In the standard account he is the son of Theiodamas, a king of the Dryopes whom Heracles killed in a quarrel; the hero then took the boy and raised him, and the two were inseparable. When Heracles joined the expedition for the Golden Fleece, Hylas went with him. The Argonautica of Apollonius of Rhodes, composed in third-century Alexandria, gives the fullest version: putting in on the Mysian coast, the crew scattered to make camp, and Hylas went off with a pitcher to find fresh water. He came to a spring where the naiads were dancing. One of them, seeing his beauty by the light of the rising moon, caught him by the arm as he dipped the vessel and drew him under. Heracles, hearing a faint cry, searched the woods through the night and into the day; the Argo, with a fair wind, sailed without him. So Heracles was separated from the voyage at Mysia — a detail the poem uses to explain why the greatest of heroes is absent from the rest of the quest.
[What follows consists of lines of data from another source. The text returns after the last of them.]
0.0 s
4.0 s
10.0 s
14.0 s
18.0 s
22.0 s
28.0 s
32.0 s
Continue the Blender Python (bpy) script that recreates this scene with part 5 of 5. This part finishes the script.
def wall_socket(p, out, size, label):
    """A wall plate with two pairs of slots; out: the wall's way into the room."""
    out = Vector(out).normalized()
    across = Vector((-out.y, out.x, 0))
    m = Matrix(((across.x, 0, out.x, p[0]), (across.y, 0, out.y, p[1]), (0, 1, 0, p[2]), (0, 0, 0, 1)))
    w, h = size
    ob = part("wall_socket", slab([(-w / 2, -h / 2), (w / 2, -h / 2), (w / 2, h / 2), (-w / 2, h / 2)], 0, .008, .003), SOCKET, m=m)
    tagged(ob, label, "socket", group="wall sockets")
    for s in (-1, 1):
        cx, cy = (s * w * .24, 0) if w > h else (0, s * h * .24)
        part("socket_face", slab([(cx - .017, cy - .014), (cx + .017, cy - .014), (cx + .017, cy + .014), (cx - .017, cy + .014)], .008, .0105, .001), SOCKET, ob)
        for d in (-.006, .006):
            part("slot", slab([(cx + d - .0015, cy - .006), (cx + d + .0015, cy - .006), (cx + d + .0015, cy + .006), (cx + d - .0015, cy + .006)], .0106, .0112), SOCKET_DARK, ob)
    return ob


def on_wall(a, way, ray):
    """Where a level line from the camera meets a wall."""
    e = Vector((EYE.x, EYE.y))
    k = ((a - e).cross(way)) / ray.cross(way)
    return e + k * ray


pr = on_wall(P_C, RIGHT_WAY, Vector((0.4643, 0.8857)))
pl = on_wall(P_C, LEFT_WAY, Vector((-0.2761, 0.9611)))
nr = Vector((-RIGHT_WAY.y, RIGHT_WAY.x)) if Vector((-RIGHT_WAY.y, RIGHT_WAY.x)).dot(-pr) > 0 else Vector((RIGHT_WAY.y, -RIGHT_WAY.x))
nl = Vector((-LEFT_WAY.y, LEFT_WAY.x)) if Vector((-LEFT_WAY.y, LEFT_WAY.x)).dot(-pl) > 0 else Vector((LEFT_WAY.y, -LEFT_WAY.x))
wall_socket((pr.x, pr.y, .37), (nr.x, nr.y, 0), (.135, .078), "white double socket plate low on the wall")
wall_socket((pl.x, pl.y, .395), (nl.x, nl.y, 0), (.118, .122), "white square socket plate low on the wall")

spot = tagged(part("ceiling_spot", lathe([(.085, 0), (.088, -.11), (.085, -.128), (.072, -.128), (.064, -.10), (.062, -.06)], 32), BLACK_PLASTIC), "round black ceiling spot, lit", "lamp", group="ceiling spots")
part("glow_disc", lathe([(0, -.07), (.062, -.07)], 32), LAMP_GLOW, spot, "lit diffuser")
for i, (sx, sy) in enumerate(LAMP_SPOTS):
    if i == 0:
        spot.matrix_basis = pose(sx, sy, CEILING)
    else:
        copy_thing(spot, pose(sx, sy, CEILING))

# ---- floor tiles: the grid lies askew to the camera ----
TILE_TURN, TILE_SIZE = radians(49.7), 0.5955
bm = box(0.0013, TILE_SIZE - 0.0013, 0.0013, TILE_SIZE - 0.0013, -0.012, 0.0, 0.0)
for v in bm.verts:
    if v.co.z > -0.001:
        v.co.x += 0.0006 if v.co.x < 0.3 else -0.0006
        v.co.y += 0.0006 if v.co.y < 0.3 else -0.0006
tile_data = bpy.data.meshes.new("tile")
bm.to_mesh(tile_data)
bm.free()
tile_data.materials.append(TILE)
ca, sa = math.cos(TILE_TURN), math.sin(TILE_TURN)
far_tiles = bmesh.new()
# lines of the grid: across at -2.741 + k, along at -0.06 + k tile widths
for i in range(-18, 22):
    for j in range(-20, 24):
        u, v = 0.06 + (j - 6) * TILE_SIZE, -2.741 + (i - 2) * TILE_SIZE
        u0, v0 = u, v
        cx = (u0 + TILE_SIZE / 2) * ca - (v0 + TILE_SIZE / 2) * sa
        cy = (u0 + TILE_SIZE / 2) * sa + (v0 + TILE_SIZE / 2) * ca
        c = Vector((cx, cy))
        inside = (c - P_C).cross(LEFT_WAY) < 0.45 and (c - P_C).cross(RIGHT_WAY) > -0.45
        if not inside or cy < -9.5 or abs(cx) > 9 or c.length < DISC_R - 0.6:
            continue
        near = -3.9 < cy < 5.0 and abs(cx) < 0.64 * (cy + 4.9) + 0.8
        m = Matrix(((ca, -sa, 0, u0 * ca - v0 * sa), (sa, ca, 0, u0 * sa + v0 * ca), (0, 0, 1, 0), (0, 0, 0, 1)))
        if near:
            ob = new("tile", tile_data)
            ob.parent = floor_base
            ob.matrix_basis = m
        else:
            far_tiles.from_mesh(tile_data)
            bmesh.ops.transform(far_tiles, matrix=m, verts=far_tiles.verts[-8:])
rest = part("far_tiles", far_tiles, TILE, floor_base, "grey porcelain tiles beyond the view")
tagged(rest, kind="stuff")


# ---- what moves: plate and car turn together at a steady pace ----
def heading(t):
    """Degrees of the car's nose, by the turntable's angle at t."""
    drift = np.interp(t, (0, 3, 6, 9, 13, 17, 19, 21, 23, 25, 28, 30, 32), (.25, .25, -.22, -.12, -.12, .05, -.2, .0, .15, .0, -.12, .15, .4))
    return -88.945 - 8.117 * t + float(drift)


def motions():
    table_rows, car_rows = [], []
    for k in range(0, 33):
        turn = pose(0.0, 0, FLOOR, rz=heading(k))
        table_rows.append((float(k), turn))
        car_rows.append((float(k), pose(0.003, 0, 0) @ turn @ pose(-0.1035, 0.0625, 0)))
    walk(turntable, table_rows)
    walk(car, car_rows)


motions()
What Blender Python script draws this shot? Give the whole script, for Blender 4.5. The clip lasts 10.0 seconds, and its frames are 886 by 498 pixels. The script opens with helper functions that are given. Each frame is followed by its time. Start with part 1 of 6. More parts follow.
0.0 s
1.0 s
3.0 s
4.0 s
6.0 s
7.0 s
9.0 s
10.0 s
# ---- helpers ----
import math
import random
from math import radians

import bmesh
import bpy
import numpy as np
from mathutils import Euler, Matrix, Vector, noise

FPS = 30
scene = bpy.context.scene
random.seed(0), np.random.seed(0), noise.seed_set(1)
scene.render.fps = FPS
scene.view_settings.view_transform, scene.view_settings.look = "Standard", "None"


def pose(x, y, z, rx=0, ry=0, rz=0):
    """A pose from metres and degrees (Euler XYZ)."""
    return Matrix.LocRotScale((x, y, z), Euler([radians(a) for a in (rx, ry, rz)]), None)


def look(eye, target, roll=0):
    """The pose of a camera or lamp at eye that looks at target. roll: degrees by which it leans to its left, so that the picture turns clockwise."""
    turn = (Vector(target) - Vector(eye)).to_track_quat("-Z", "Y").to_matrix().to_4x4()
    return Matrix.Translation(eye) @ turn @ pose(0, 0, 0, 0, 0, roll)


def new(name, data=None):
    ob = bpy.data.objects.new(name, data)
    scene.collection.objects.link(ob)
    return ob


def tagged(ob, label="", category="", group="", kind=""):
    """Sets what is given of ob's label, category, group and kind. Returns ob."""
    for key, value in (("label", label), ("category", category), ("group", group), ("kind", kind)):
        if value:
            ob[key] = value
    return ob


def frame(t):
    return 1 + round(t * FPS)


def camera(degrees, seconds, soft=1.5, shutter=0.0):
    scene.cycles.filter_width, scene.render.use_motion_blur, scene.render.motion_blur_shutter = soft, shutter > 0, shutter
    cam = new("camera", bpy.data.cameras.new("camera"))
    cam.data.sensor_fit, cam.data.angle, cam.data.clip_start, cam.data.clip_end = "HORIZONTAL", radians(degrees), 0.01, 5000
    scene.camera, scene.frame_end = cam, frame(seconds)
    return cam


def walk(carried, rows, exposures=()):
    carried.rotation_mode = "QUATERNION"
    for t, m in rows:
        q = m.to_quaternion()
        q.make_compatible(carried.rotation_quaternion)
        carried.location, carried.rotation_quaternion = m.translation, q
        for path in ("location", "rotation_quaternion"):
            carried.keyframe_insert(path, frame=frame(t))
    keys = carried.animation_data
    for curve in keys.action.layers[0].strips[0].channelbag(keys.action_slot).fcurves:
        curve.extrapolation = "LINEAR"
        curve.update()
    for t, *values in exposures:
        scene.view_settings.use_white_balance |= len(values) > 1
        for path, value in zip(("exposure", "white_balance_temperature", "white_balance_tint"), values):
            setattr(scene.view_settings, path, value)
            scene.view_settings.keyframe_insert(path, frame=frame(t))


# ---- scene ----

The story was a favourite of the Hellenistic poets, who returned to it for its combination of tenderness and loss. Theocritus made it the subject of an entire idyll, framing it as a lesson that even a god’s son like Heracles knows what it is to love and to be bereft; the Roman poets Propertius and Valerius Flaccus took it up in turn. The repeated calling of the name — Heracles crying “Hylas” across the water, the cry coming back thin and far off — became one of antiquity’s recognised images of search and grief. Ancient sources report that the people of the region kept a yearly rite in which they roamed the hills calling for the vanished boy, a local cult of which the literary scenes may be an echo.

Hylas belongs to the wider Greek pattern of the beautiful young man taken by a divine or elemental power and held outside the human world. Readers from antiquity onward have set him beside figures such as Ganymede, carried off by the eagle of Zeus, and modern criticism has often read the episode in those terms. What the surviving texts state is narrower and simpler: a boy went to a spring, the water wanted him, and the calling went unanswered.